A: I get that concern. Besides denominations that contain both parties, there are numerous congregations in the same boat. And the evangelical colleges (like Wheaton) and campus ministries (like Intervarsity Christian Fellowship) are in an exceptionally tough spot. Sizable and powerful conservative, progressive, and maybe even centrist evangelical blocs try to coexist there on a daily basis. I pray for the success of these mixed communities in maintaining Christian unity. But there is a downside to this effort — sometimes it involves trying so hard to avoid controversy that the congregation, denomination, parachurch organization, or college is reduced to paralyzed silence, vague platitudes, and a constant effort not to talk about critical issues (and suffering people) that really demand reflection and response.

Q: Why do the media write as if all “evangelicals” fall into the “conservative evangelical” group?

A: I think this is indeed a major problem, and it is helping to drive many progressive evangelicals to abandon the label altogether. The issue is exacerbated every election cycle, in which news stories talk about “evangelicals” as simply equivalent to “social conservative Republicans.” But there’s a good reason for the confusion. Conservative evangelicals have the majority, especially among white evangelicals. They have been purposefully wired into the Republican Party since the days of Jerry Falwell and Ronald Reagan. Their institutions tend to be larger and more powerful. Still, my practice from now on will be to always use the word “evangelical” with the modifier “conservative” or “progressive” to distinguish the two groups in America — groups which I think are at least as different as any current denominational distinction among Baptists, Methodists, Presbyterians, and so on.

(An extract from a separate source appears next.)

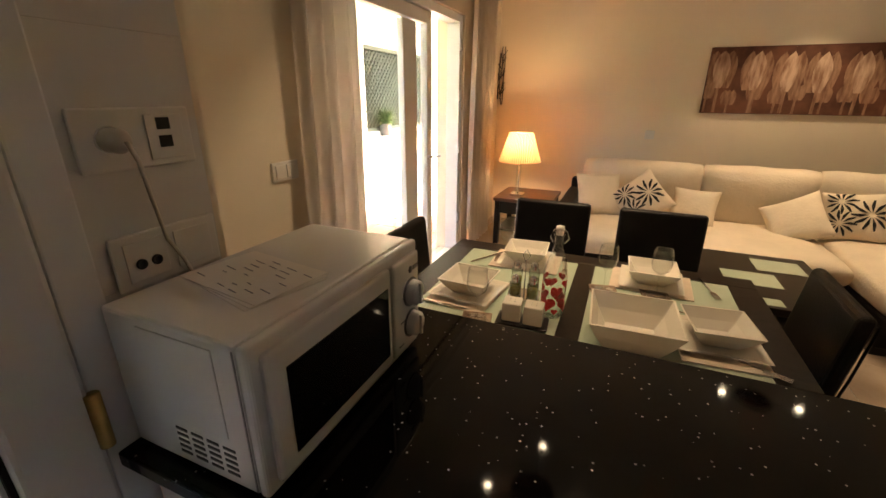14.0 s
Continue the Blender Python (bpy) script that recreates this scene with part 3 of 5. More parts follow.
part("clock_hand", bm_prism([(-0.002, -0.003), (0.045, 0.03), (0.043, 0.035), (-0.004, 0.002)], "y", -0.0277, -0.0262), BLACK, ck)

# ceiling lamps
BULB = glow("halogen_bulb", (1.0, 0.80, 0.55), 4)
WINE = mat("dark_wood_disc", (0.10, 0.018, 0.012), 0.25, var=0.1, scale=8)


COLD = mat("unlit_bulb_glass", (0.6, 0.6, 0.58), 0.1, var=0.05)


def spot_lamp(x, y, z, watts, reach=0.115, first=200):
    c = thing("ceiling_lamp", "round steel and dark wood ceiling lamp with three spots", "lamp", (x, y, z), group="ceiling spot lamps")
    part("rim", bm_lathe([(0, 0), (0.145, 0), (0.147, -0.012), (0.137, -0.03), (0.125, -0.03), (0.125, -0.02)], 36), STEEL, c)
    part("disc", bm_lathe([(0.126, -0.021), (0.07, -0.032), (0, -0.038)], 36), WINE, c)
    for k in range(3):
        a = radians(first + 120 * k)
        ux, uy = math.cos(a), math.sin(a)
        m = look((ux * reach, uy * reach, -0.075), (ux * (reach + 0.03), uy * (reach + 0.03), -0.28))
        part("arm", bm_tube([(ux * 0.075, uy * 0.075, -0.03), (ux * 0.09, uy * 0.09, -0.055), (ux * reach, uy * reach, -0.075)], 0.006), STEEL, c)
        sp = part("spot", bm_lathe([(0, 0.03), (0.016, 0.028), (0.022, 0.0), (0.026, -0.04), (0.024, -0.04), (0.018, -0.01)], 20), STEEL, c)
        sp.matrix_basis = m
        part("bulb", bm_lathe([(0, -0.056), (0.013, -0.053), (0.022, -0.042), (0.012, -0.01)], 16), BULB if watts else COLD, sp, "glowing halogen bulb" if watts else "unlit halogen bulb")
        if watts:
            lamp("spot_light", "SPOT", watts, Matrix.Translation((x, y, z)) @ m @ Matrix.Translation((0, 0, -0.066)), (1.0, 0.74, 0.46), 0.02, cone=78)


spot_lamp(1.205, 2.676, KC - 0.001, 0)
spot_lamp(0.50, -1.33, LC - 0.001, 1.6, 0.30, 270)
spot_lamp(2.05, 0.34, LC - 0.001, 1.6, 0.30, 270)

# kitchen door
dr = tagged(new("door_1"), "white glazed garden door, closed, with roller box", "door", kind="structure")
XD = KE - 0.02


def frame_ring(y0, y1, z0, z1, w, x0, x1, wb=None, bev=0.004):
    bm = bm_box(x0, y0, z0, x1, y0 + w, z1, bev)
    bm_box(x0, y1 - w, z0, x1, y1, z1, bev, bm=bm)
    bm_box(x0, y0 + w, z1 - w, x1, y1 - w, z1, bev, bm=bm)
    bm_box(x0, y0 + w, z0, x1, y1 - w, z0 + (wb or w), bev, bm=bm)
    return bm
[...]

Q: What is the distinction between fundamentalists and conservative evangelicals?

A: Great question. Let’s say you accept my suggestion that modern American “evangelicalism” was the term given to the strenuous effort in the 1940s to rebrand and redirect old-school fundamentalism toward a less angry, better informed, and more engaged approach to contemporary theology and culture. It may be that conservative evangelical alienation from recent developments in American culture and church life is so profound that the distinction is weakening, that conservative evangelicals are in some cases receding back to their founding fundamentalism. In any case, it is certainly true that the political media this year is totally failing to draw any distinction between fundamentalists and evangelicals. Bob Jones University is fundamentalist. Wheaton College is evangelical.

Here’s a project for the reader: look at the comments on my last post (or this one) and see if you can see a distinction between conservative evangelical and fundamentalist respondents. I think the distinction still exists. But it is fragile.

Q: Are you a progressive evangelical?

A: Having pretty much abandoned hope in the survival of a centrist evangelicalism, “progressive evangelical” fits me — most days. But I do wonder  whether the whole “evangelical” concept is fictional, whether it obscured actually quite important distinctions among Christian intellectual traditions, and whether it is now collapsing. Certainly the politicizing of the term in the US has deeply damaged it. So I will not be going out of my way to use that term any more to describe myself.

I just want to follow Jesus, and be left alone by those who don’t like how I do it, as I will try my very best to leave them alone. Which is what is supposed to happen in a divorce, right?